Глава седьмая
Уход в изгнание
Оказавшись на тибетской стороне, я ехал в Лхасу через Дромо, Гьянцзе и Шигацзе. В каждом из этих городов я выступал перед большими собраниями народа, на которые приглашал и тибетцев, и китайских деятелей. Как обычно, я читал небольшую духовную проповедь в сочетании с тем, что мне надо было сказать о мирских вещах. При этом я всячески подчеркивал, что обязанность всех тибетцев быть честными и справедливыми по отношению к китайским властям. Я настаивал на том, что долг каждого исправлять ошибки всякий раз, когда он видит их, независимо от того, кто их совершил.

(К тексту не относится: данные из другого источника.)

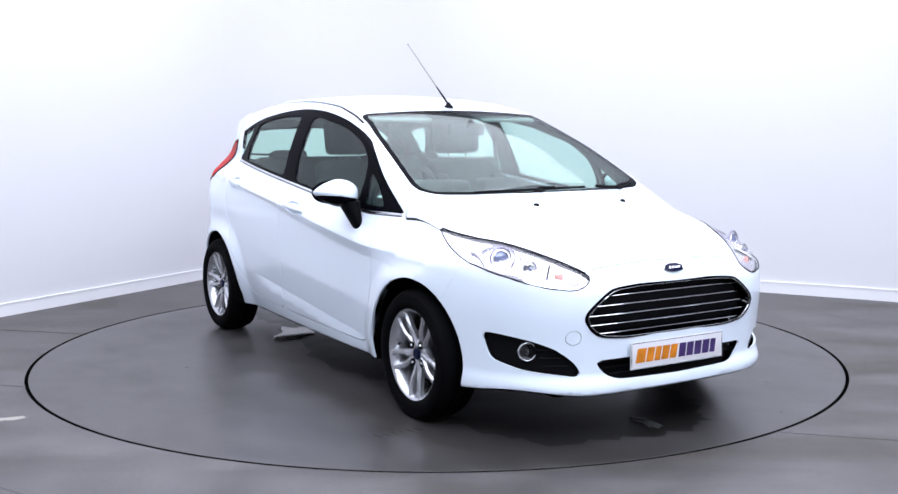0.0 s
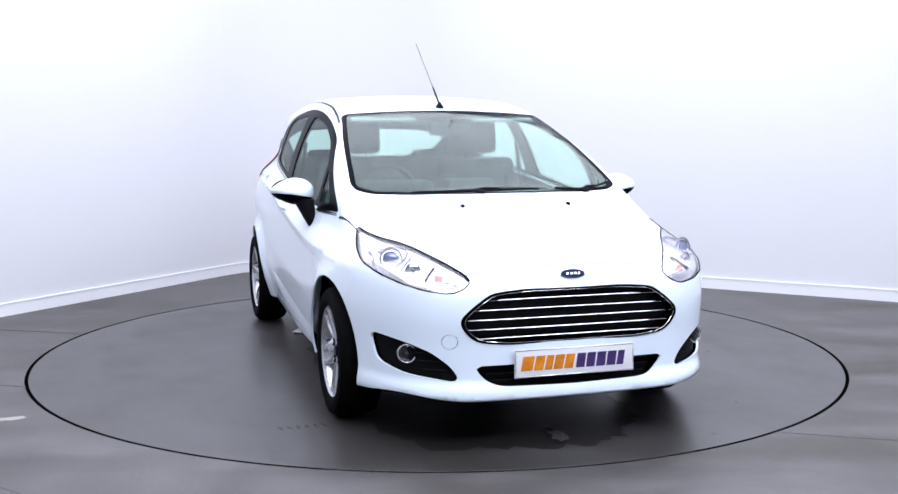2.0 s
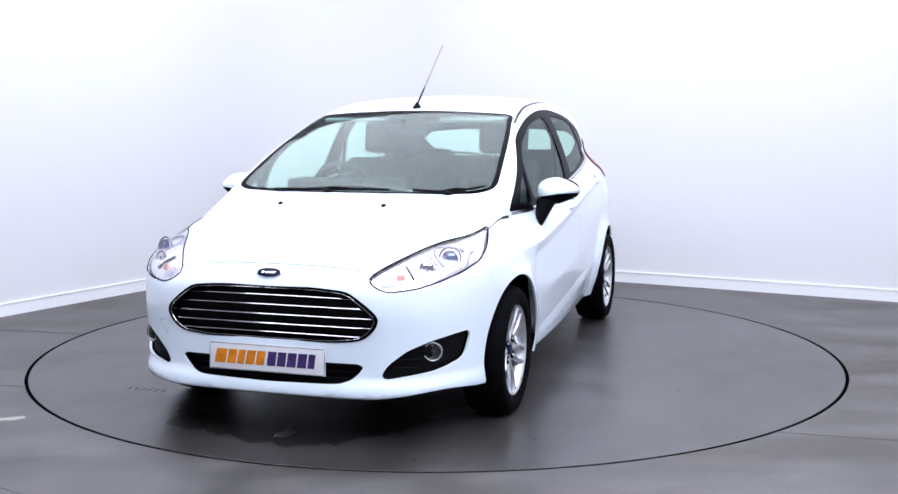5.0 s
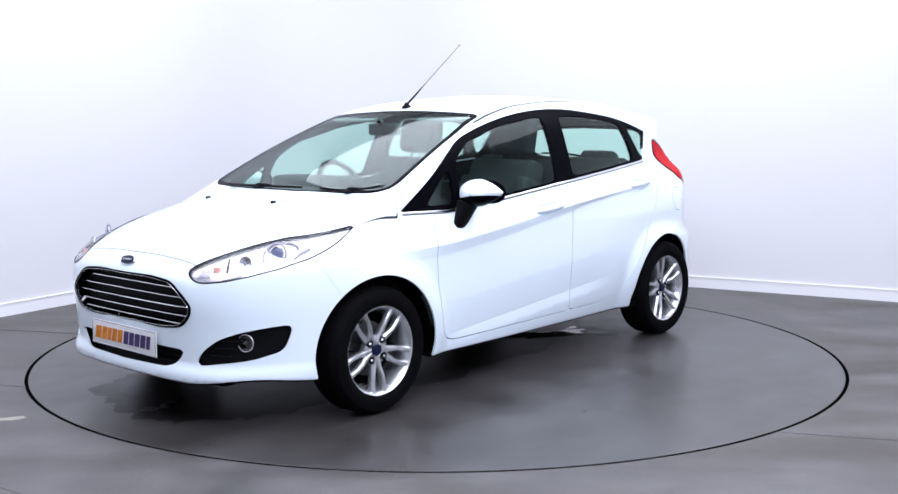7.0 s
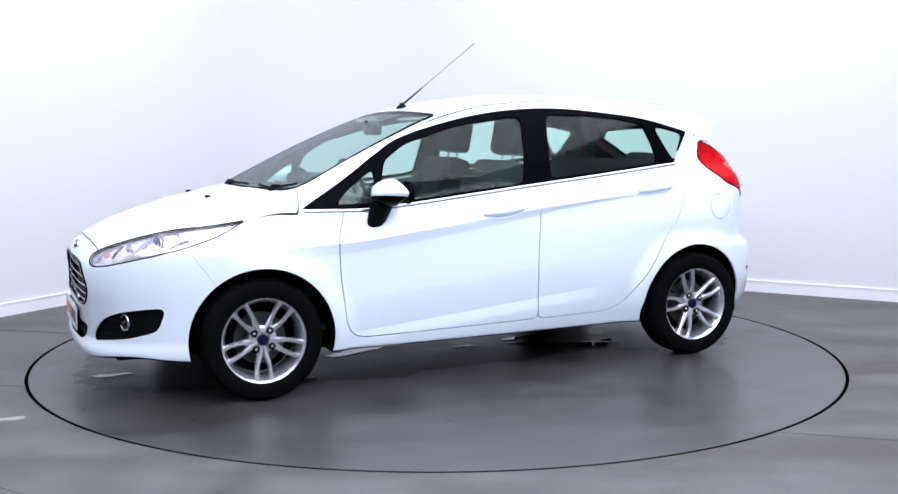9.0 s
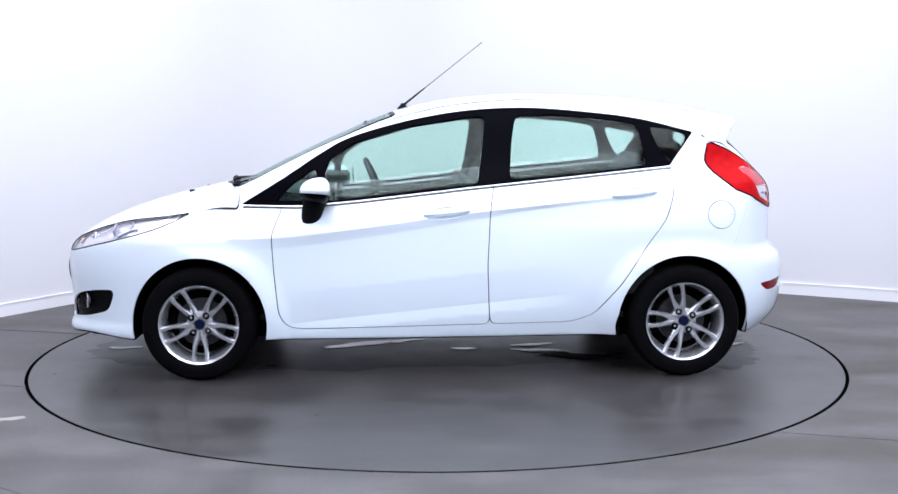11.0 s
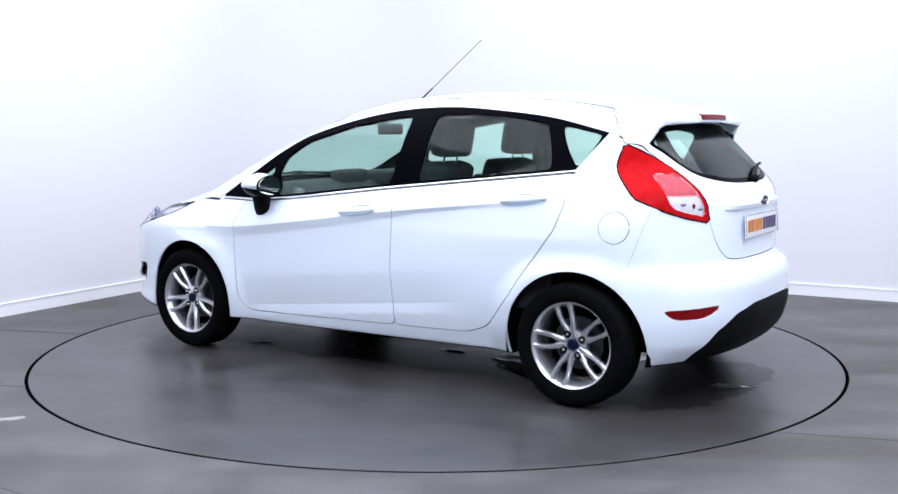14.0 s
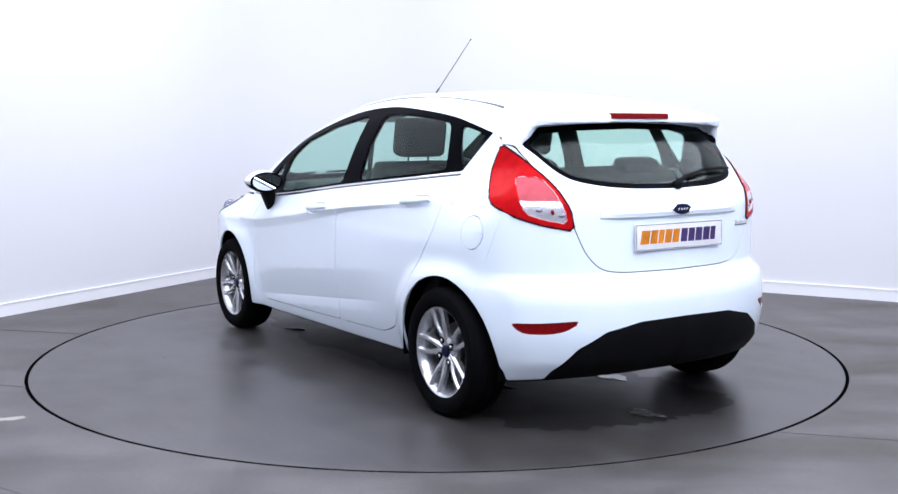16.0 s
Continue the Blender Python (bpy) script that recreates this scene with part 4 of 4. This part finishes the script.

Я также убеждал свой народ строго придерживаться принципов "Соглашения из семнадцати пунктов". Я говорил им о моих беседах с Неру и Чжоу Энь-лаем и о том, как в этом году в первую неделю февраля сам Председатель Мао публично признал, что Тибет еще не готов для реформ. Наконец, я напомнил им о заявлении китайцев о том, что они находятся в Тибете, чтобы помогать тибетцам. Если кто-то из представителей власти отвергает сотрудничество, то он действует вопреки политике Коммунистической партии. Я добавлял, что пусть другие занимаются восхвалением, но мы, согласно собственному указанию Председателя Мао, должны быть самокритичными. При этом присутствующие китайцы чувствовали себя неловко.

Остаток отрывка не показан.